Nanoplastic Removal in Drinking Water by Ozonation and Filtration: Laboratory-Scale, Pilot-Scale and Modeling Studies

Microplastics detected in potable water sources and tap water have led to concerns about the efficacy of current drinking water treatment processes to remove these contaminants. It is hypothesized that drinking water resources contain nanoplastics (NPs), but the detection of NPs is challenging. We, therefore, used palladium (Pd)-labelled NPs to investigate the behavior and removal of NPs during conventional drinking water treatment processes including ozonation, sand and activated carbon filtration. Ozone doses typically applied in drinking water treatment plants (DWTPs) did not affect the NPs transport in the subsequent filtration systems. Amongst the different filtration media, NP particles were most efficiently retained when aged (i.e. biofilm coated) sand was used with good agreements between laboratory and pilot scale systems. The removal of NPs through multiple filtration steps in a municipal full-scale DWTP was simulated using the MNMs software code.
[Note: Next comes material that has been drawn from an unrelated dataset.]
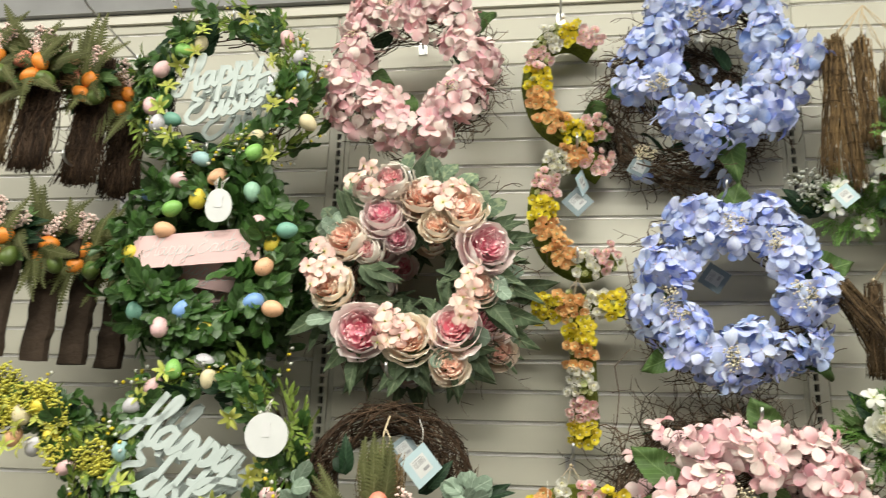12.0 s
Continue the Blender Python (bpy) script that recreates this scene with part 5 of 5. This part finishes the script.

Removal efficiencies exceeding 3-log units were modeled for a combination of three consecutive filtration steps (rapid sand filtration, activated carbon filtration and slow sand filtration with 0.4-, 0.2- and 3.0-log-removal, respectively). The removal of NPs during slow sand filtration dominated the overall NPs removal. The results from this study can be used to estimate the NP removal efficiency of typical DWTPs.